ちなみにメディアの取り上げ方としては「こんな惑星を見つけた」「こんな生き物がいる」という報告が多くなってきている。惑星の構造や生物などが自動生成される『ノーマンズスカイ』の持ち味が出ているといえる。新たな事象がプレイにより発見できる作品は、取り上げやすいわけだ。『ゼルダの伝説 ブレス オブ ザ ワイルド』も新たな遊び方が見つかるたびに取り上げられ、海外メディアの間ではぷちフィーバー状態であった。発売直後より惑星や生物の生成メカニズムの根本的な刷新が進められていたが、環の導入など新たな要素が導入されたことにより、バリエーションがさらに増加。大型生物なども増加し、新鮮な景色に遭遇しやすくなった。アップデートにより深化された“発見”が、メディアでの露出機会を増やすという良い循環に入っているといえる。

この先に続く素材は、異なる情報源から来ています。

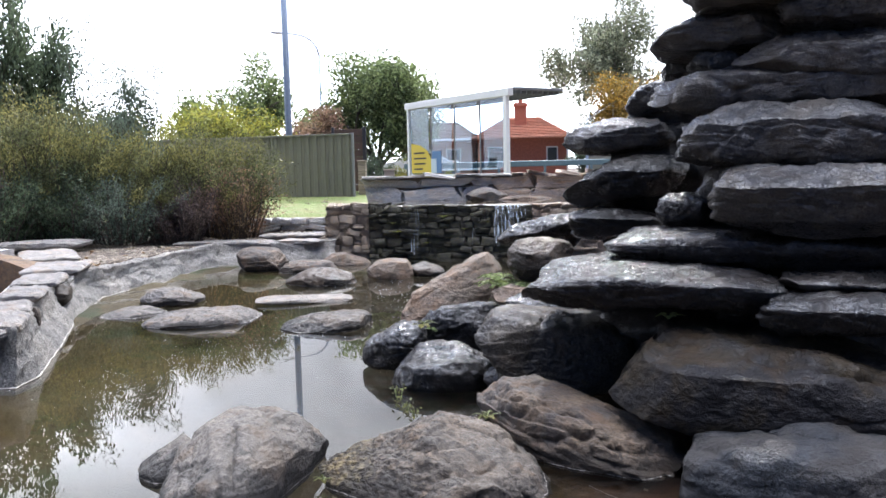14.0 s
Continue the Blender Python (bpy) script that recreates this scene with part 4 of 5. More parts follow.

凝った基地も建設可能 Image Credit : Peelpar

 

愛されるタイトルになれるか

そのほか、三人称視点が導入されたことにより写真映りが向上したことも、画像のシェアにつながっている。redditで盛り上がりを見せるNoMansSkyTheGameにおいては、ほとんどのスレッドが画像投稿で占められている。三人称視点が実装されただけでなく、アバターをカスタマイズしたり、ポーズを決められることで、写真撮影とシェアの楽しさが高まっているわけだ。特に「座る」モーションを選び撮影をすれば、寂しさと美しさが両存する印象的なスクリーンショットができあがる。スナップモードという昨今のゲームのトレンドと、自動生成のシステムが、三人称視点が導入されたことにより高い次元で融合されているのだ。こうしたユーザーの撮影したゲーム内写真を見て『ノーマンズスカイ』の興味を抱いたプレイヤーもいるのではないか。さらには、コミュニティの盛り上がりに呼応し、Modコミュニティも再び活性化中(PC Gamer)。既存のModの改修が進められているほか、新たな作品も続々と投稿されている。開発元のHello Gamesも今後アップデートを実施していくことを公言しているが、ユーザーによるコンテンツ追加も進められていくだろう。

良い連鎖が生まれている『ノーマンズスカイ』であるが、ネガティブなニュースも生まれてきている。アップデート直後からユーザーからのクラッシュ報告が続いているほか、セーブデータが削除されるという問題もまた取り上げられている(Variety)。Hello Gamesは即座に対応したが、依然としてクラッシュもしくはセーブデータにトラブルが生まれたという声は届き続けている。また好意的なレビューはかなり増えたものの、序盤から不親切でありユーザー任せなゲーム構造を批判する声も一定数存在する。ゲーム構造についてはともかく、まだまだ取り組むべき課題は残されているのだ。

大型アップデートの実施直前に、ディレクターであるSean Murray氏は、発売直後『ノーマンズスカイ』が激しく批判された時期に、ユーザーとうまくコミュニケーションをとれなかったことを反省していると述べた。それにちなんで、今後はユーザーの声を聞くコミュニティ主導のアップデートを続けていくことを発表している(関連記事)。Steamのマルチプレイタイトルの競争は極めて熾烈で、平均プレイヤー数も徐々に収縮していくだろう。ただし、現在の高い評価と継続率、Murray氏の姿勢を考えると、根強いプレイヤーにこれまで以上に愛され遊ばれ続けるタイトルになっていくという、明るい未来が実現されるかもしれない。